---------- Provided records ----------

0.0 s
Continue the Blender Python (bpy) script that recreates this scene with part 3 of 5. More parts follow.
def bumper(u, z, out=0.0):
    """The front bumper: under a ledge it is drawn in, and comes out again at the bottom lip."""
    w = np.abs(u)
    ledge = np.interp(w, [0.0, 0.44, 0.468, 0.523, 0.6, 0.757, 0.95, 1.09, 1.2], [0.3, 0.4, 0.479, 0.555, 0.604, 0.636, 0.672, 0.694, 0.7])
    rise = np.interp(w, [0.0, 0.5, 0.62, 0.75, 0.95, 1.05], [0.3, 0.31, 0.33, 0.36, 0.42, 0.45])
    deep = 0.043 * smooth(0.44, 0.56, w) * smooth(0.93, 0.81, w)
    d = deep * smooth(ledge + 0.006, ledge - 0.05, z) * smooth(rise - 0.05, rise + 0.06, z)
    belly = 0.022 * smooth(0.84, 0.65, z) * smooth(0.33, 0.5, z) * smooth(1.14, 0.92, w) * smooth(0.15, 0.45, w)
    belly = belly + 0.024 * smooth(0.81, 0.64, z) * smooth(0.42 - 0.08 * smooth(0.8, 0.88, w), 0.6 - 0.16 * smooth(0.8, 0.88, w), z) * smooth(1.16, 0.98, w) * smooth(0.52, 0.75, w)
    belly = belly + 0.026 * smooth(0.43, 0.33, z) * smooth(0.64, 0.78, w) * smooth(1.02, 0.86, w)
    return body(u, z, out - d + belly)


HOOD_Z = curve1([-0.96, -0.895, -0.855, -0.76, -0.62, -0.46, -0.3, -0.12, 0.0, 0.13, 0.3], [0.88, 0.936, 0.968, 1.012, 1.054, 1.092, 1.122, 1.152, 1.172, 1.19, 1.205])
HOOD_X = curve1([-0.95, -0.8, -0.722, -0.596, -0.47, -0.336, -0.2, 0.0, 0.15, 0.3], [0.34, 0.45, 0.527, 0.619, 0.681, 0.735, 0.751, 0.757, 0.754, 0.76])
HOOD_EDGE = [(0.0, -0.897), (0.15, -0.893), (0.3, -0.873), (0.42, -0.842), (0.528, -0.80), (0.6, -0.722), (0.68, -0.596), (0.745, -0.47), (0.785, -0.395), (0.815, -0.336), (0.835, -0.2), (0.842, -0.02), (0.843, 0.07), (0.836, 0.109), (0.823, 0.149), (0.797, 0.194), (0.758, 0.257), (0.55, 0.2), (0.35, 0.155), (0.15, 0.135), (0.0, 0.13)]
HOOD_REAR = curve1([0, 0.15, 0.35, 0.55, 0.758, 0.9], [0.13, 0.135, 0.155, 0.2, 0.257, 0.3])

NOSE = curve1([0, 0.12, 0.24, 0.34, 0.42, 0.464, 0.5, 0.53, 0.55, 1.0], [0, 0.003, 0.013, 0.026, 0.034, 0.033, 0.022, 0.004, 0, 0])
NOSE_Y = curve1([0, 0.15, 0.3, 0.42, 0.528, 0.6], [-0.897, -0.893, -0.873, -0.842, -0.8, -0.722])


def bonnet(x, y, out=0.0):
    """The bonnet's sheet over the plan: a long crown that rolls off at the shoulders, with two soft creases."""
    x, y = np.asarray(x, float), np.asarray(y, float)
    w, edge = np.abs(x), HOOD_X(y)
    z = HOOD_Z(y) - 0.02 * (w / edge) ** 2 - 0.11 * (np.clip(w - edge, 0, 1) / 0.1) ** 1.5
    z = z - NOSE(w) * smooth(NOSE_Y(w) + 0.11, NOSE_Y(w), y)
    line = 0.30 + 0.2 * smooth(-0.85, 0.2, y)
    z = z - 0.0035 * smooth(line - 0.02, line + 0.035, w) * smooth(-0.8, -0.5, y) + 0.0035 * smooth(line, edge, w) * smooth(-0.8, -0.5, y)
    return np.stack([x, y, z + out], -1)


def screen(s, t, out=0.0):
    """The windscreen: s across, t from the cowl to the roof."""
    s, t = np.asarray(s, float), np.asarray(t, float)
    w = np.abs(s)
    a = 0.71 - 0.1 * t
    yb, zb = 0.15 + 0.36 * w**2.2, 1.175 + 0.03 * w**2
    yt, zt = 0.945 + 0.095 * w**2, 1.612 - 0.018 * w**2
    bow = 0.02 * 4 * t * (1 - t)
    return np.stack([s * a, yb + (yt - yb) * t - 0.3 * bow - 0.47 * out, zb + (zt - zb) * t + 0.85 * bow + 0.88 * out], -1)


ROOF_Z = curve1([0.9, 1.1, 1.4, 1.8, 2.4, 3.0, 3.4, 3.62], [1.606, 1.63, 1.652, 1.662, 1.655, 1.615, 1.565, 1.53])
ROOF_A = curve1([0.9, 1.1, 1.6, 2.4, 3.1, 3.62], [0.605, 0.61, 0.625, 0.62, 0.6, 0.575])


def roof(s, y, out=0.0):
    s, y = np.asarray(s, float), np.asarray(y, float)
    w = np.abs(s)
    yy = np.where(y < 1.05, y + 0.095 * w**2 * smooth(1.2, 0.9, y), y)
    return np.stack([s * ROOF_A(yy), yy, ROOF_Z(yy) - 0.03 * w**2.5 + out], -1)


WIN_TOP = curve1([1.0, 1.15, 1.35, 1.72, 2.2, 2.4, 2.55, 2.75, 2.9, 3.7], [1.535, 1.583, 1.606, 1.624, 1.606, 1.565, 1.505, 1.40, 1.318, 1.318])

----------
---------- Provided records ----------

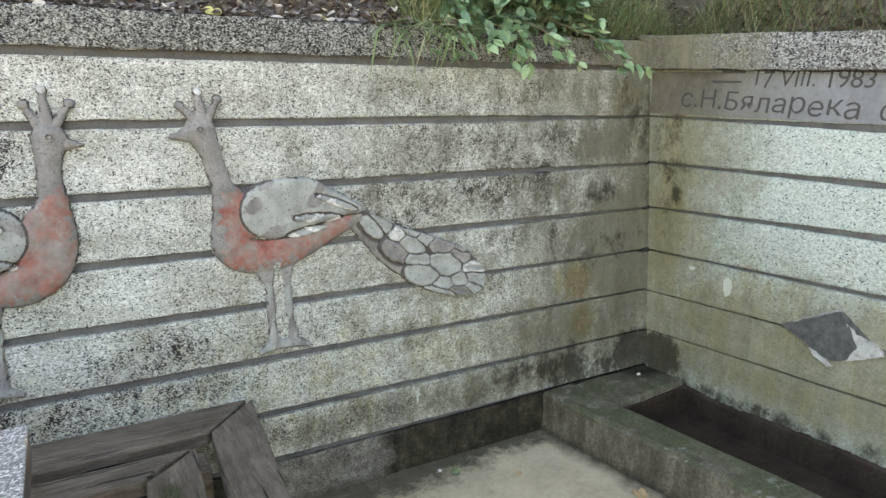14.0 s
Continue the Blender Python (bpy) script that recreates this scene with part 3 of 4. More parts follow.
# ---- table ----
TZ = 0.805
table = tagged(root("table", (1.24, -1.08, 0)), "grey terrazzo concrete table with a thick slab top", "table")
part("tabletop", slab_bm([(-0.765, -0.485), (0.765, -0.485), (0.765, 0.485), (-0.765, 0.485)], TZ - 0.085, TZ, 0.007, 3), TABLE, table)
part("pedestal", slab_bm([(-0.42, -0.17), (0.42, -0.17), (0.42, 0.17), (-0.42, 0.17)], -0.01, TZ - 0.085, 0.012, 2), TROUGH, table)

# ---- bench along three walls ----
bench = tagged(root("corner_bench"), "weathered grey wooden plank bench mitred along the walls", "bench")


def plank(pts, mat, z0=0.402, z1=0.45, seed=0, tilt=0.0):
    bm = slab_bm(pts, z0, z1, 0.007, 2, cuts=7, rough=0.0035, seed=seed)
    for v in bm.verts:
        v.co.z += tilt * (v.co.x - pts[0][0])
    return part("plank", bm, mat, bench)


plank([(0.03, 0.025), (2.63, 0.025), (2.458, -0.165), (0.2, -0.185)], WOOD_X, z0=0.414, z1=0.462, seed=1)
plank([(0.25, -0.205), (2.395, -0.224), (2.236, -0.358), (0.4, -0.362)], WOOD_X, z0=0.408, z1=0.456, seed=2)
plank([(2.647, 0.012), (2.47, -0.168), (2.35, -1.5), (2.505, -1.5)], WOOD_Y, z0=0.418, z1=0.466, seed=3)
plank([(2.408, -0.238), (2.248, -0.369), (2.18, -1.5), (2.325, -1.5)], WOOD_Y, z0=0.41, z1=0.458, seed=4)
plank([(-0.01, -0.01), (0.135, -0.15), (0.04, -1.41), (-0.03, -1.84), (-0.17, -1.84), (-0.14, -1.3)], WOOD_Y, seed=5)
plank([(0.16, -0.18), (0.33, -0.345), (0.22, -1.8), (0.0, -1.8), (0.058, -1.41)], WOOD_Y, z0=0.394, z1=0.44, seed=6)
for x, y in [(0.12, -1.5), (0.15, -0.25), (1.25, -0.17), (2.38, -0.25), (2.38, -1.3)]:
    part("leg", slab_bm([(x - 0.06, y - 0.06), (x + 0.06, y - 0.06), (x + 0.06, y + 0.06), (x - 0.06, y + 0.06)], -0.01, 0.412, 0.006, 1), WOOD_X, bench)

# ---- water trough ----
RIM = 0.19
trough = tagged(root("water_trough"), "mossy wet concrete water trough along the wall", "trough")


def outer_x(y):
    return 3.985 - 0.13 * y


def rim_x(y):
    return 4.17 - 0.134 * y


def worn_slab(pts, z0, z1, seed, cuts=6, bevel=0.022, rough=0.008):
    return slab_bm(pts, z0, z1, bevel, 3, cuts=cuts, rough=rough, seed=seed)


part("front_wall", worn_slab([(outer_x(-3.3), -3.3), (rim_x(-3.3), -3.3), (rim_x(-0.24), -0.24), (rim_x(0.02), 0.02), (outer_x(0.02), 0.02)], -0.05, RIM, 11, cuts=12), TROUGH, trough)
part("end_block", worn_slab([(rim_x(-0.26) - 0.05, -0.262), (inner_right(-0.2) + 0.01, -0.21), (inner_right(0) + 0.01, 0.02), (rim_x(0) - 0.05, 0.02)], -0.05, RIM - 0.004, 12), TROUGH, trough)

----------
---------- Provided records ----------

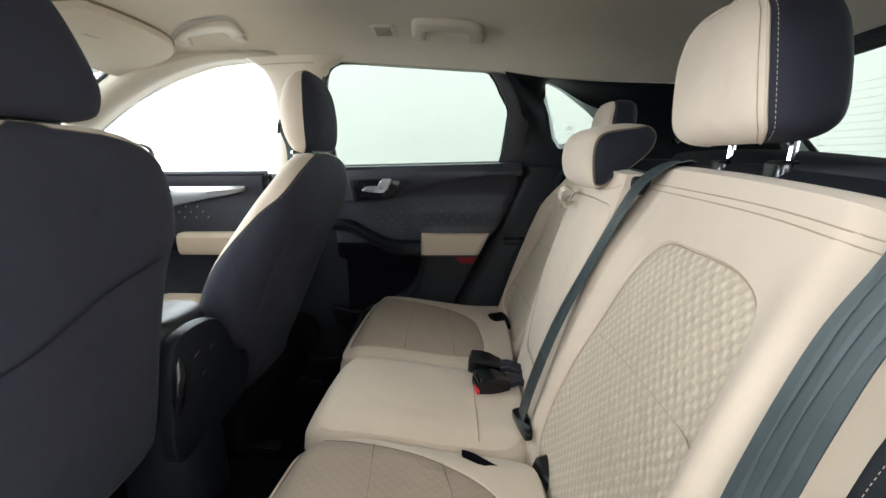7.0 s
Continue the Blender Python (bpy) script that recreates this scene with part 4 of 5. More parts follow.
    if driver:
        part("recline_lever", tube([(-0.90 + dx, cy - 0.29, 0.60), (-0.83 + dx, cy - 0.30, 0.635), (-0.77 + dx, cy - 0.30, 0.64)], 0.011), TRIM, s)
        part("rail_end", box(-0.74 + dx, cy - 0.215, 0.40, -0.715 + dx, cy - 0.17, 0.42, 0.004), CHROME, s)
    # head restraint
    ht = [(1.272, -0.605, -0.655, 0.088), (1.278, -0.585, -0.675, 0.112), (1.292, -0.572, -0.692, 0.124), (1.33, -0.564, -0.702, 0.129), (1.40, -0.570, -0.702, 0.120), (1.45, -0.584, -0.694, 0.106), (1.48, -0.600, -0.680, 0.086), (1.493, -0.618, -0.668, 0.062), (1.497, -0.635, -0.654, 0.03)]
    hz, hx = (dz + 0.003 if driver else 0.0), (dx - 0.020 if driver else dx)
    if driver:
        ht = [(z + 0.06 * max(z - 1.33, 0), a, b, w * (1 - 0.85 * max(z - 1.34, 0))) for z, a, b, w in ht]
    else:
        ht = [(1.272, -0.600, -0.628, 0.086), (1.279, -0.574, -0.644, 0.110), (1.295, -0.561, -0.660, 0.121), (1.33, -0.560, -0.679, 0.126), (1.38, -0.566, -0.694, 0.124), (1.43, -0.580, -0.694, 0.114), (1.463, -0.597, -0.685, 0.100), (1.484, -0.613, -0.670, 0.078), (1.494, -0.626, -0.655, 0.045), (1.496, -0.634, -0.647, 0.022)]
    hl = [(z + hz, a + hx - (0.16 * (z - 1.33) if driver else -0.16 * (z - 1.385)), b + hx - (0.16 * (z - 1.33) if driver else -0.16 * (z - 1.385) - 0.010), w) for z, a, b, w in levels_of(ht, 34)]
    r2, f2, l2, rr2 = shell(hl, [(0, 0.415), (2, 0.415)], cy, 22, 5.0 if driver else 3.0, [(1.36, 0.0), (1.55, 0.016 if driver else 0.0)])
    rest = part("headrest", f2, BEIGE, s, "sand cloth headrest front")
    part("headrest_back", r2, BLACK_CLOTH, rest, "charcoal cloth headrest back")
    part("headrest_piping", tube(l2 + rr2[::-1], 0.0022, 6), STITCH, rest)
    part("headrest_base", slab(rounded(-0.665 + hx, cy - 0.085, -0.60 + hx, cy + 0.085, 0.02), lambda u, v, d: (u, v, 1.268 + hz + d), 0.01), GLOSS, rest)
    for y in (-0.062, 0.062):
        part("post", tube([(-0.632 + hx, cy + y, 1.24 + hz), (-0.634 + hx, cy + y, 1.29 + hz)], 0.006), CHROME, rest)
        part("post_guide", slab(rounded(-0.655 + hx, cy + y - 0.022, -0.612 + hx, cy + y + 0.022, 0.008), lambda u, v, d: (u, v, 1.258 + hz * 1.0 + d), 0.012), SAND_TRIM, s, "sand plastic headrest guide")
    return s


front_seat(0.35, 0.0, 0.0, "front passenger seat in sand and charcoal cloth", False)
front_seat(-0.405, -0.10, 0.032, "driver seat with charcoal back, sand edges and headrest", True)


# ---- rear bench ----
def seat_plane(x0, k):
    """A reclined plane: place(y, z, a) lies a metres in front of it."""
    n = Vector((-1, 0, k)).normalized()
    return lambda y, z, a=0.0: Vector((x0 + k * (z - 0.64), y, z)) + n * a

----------

_Aim:_ Above are records; repeat only the lines starting at the line with "4. More parts follow." and ending at the line with "wet concrete water", exactly as they appear, both included.

_Answer to the exercise:_
Continue the Blender Python (bpy) script that recreates this scene with part 3 of 4. More parts follow.
# ---- table ----
TZ = 0.805
table = tagged(root("table", (1.24, -1.08, 0)), "grey terrazzo concrete table with a thick slab top", "table")
part("tabletop", slab_bm([(-0.765, -0.485), (0.765, -0.485), (0.765, 0.485), (-0.765, 0.485)], TZ - 0.085, TZ, 0.007, 3), TABLE, table)
part("pedestal", slab_bm([(-0.42, -0.17), (0.42, -0.17), (0.42, 0.17), (-0.42, 0.17)], -0.01, TZ - 0.085, 0.012, 2), TROUGH, table)

# ---- bench along three walls ----
bench = tagged(root("corner_bench"), "weathered grey wooden plank bench mitred along the walls", "bench")


def plank(pts, mat, z0=0.402, z1=0.45, seed=0, tilt=0.0):
    bm = slab_bm(pts, z0, z1, 0.007, 2, cuts=7, rough=0.0035, seed=seed)
    for v in bm.verts:
        v.co.z += tilt * (v.co.x - pts[0][0])
    return part("plank", bm, mat, bench)


plank([(0.03, 0.025), (2.63, 0.025), (2.458, -0.165), (0.2, -0.185)], WOOD_X, z0=0.414, z1=0.462, seed=1)
plank([(0.25, -0.205), (2.395, -0.224), (2.236, -0.358), (0.4, -0.362)], WOOD_X, z0=0.408, z1=0.456, seed=2)
plank([(2.647, 0.012), (2.47, -0.168), (2.35, -1.5), (2.505, -1.5)], WOOD_Y, z0=0.418, z1=0.466, seed=3)
plank([(2.408, -0.238), (2.248, -0.369), (2.18, -1.5), (2.325, -1.5)], WOOD_Y, z0=0.41, z1=0.458, seed=4)
plank([(-0.01, -0.01), (0.135, -0.15), (0.04, -1.41), (-0.03, -1.84), (-0.17, -1.84), (-0.14, -1.3)], WOOD_Y, seed=5)
plank([(0.16, -0.18), (0.33, -0.345), (0.22, -1.8), (0.0, -1.8), (0.058, -1.41)], WOOD_Y, z0=0.394, z1=0.44, seed=6)
for x, y in [(0.12, -1.5), (0.15, -0.25), (1.25, -0.17), (2.38, -0.25), (2.38, -1.3)]:
    part("leg", slab_bm([(x - 0.06, y - 0.06), (x + 0.06, y - 0.06), (x + 0.06, y + 0.06), (x - 0.06, y + 0.06)], -0.01, 0.412, 0.006, 1), WOOD_X, bench)

# ---- water trough ----
RIM = 0.19
trough = tagged(root("water_trough"), "mossy wet concrete water trough along the wall", "trough")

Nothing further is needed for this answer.